HP Boardroom Leaks and Disclosure
While corporate disclosure in offer documents and to a lesser extent in annual reports is reasonably informative and neutral, material event disclosure still tends to consist of sanitized half truths. I have spent some time comparing:
- the Form 8-K filed with the US SEC by the Hewlett Packard Company on September 6, 2006 about its investigation of board room leaks, and
- the news report (“Leak, Inquiry and Resignation Rock a Boardroom” by Damon Darlin) about the same event in the New York Times of September 7, 2006
The New York Times reports that Thomas Perkins resigned from the HP Board in protest when he found that HP had used private detectives to monitor telephone calls by board members. It also reports that these detectives approached the phone company with the last four digits of Perkins’ social security number and tricked them into “revealing the multidigit code that would allow a person to set up an online account for access to billing statements ”. Using this the detectives viewed the list of his phone calls. According to the news report, Perkins regards this as “possible fraud, identity theft and misappropriation of personal records”
The same events are described in HP’s SEC filing as follows: “the Chairman of the Board, and ultimately an internal group within HP, working with a licensed outside firm specializing in investigations, conducted investigations into possible sources of the leaks of confidential information at HP. ... some form of ‘pretexting’ for phone record information, a technique used by investigators to obtain information by disguising their identity, had been used. ... The Committee was then advised by the Committee’s outside counsel that the use of pretexting at the time of the investigation was not generally unlawful (except with respect to financial institutions), but such counsel could not confirm that the techniques employed by the outside consulting firm and the party retained by that firm complied in all respects with applicable law.”

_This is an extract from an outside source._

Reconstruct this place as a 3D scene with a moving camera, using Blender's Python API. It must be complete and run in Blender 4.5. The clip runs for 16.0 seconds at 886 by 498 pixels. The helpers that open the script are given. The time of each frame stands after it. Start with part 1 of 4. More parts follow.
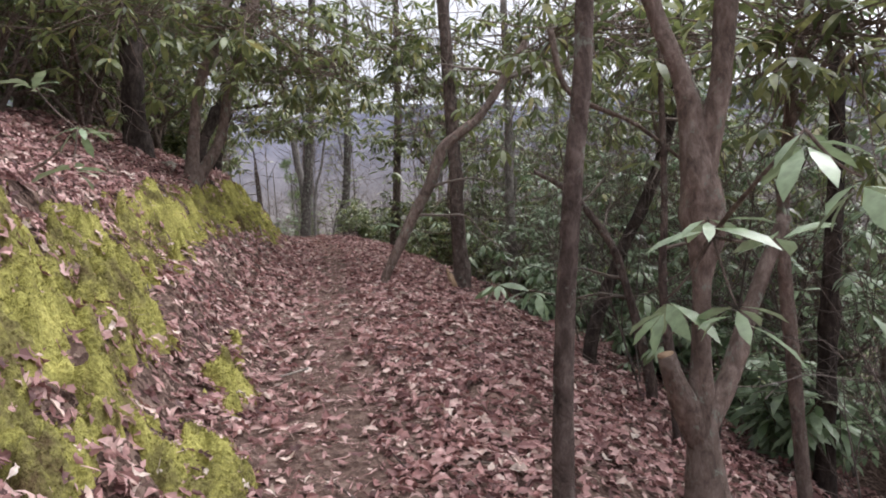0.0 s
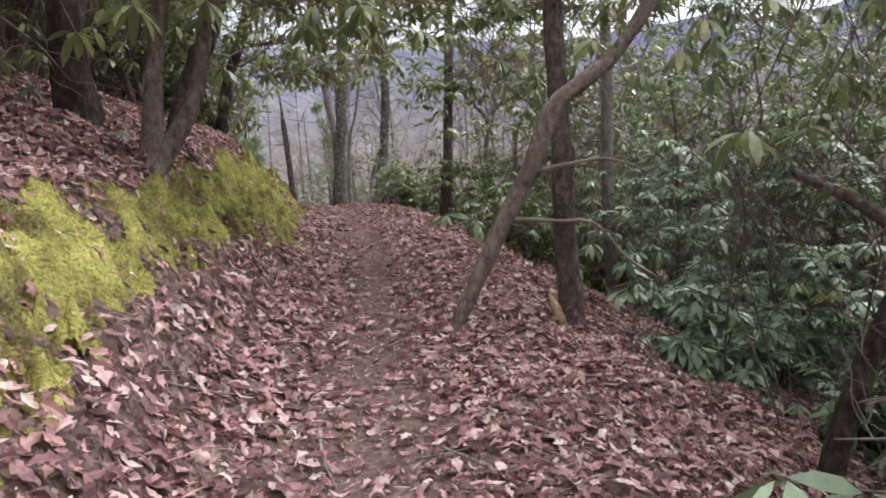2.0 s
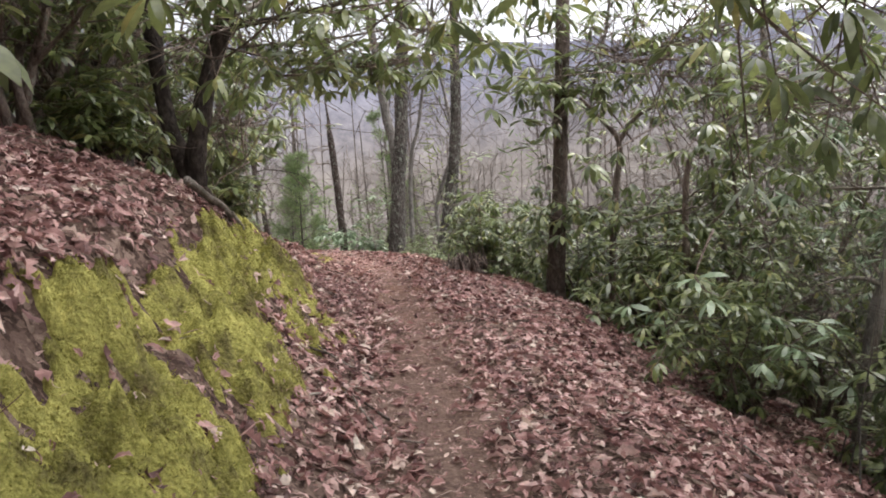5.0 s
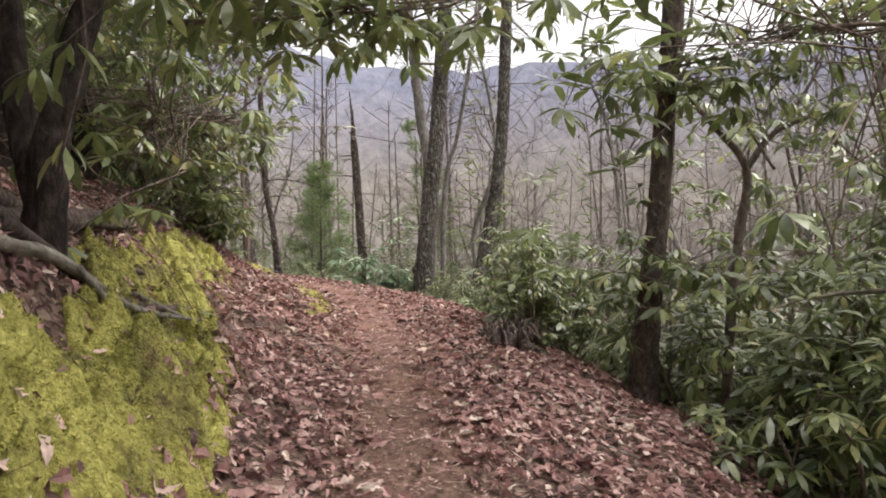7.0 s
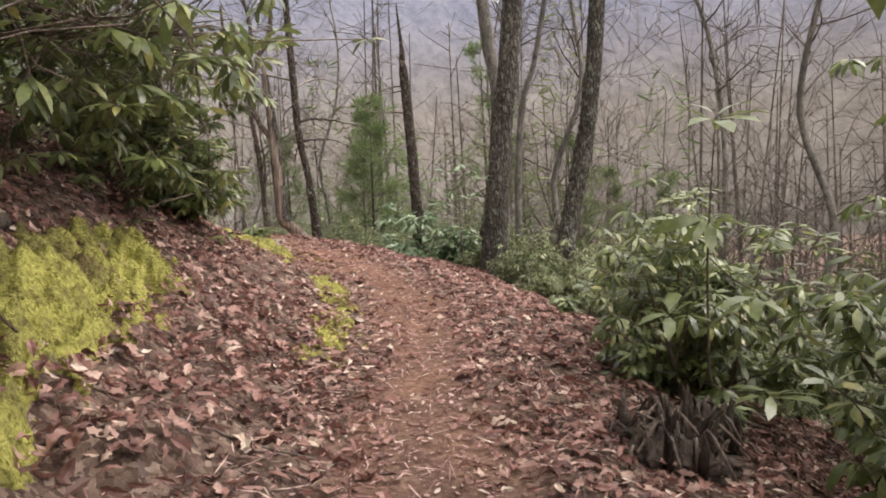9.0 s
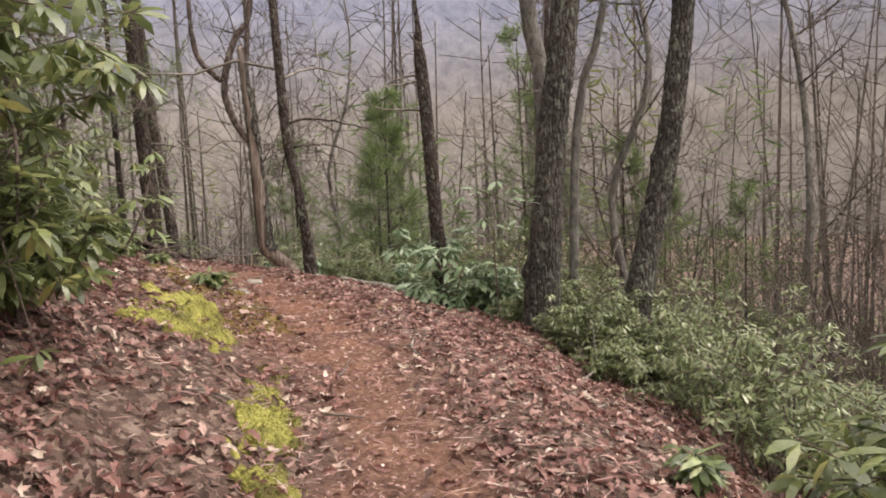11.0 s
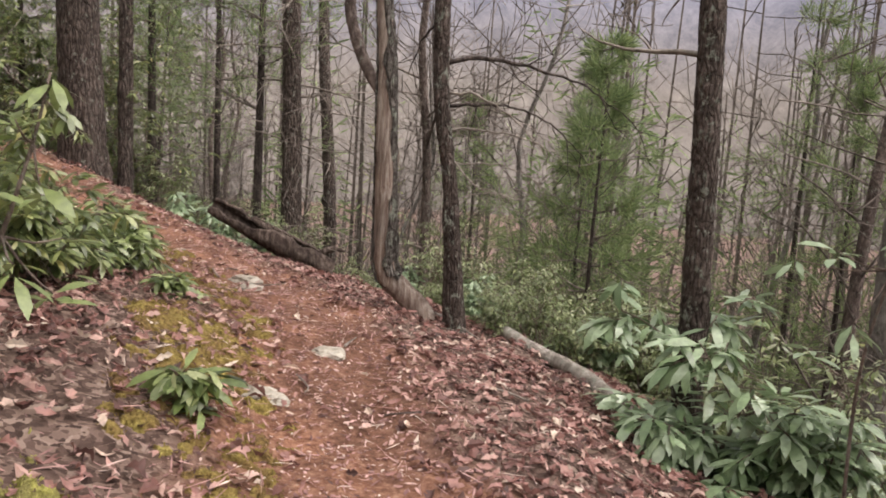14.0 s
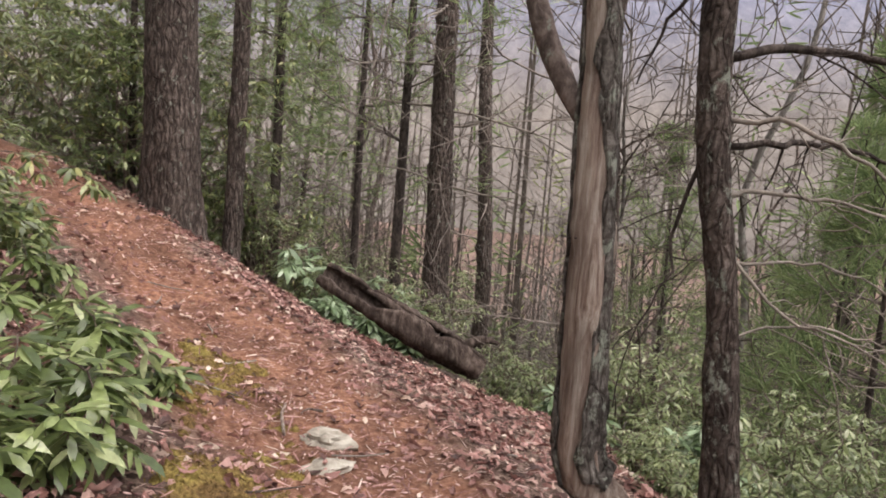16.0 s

The SEC filing also asserts that the “Date of Earliest Event Reported” in the filing is August 31, 2006. Since the “pretexting” in question happened in May 2006 or earlier and had not previously been disclosed by HP, it would appear that this statement at least is false. Probably, HP wants to avoid an impression that it was tardy in filing the Form 8-K. Or perhaps, HP wants to claim that what is being disclosed is not all the sordid mess about the undercover investigation, but that as a result of the investigations, the Board decided on August 31, 2006 not to renominate George Keyworth who was reportedly the source of the leaks.
The Form 8-K filed by HP appears to me to be excessively sanitized to the extent of failing to communicate the gravity of the events. For example, “disguising their identity” is quite different from impersonating somebody else. It is evident that material event disclosure has a long way to go even in the US. In countries like India, the state of affairs is much worse.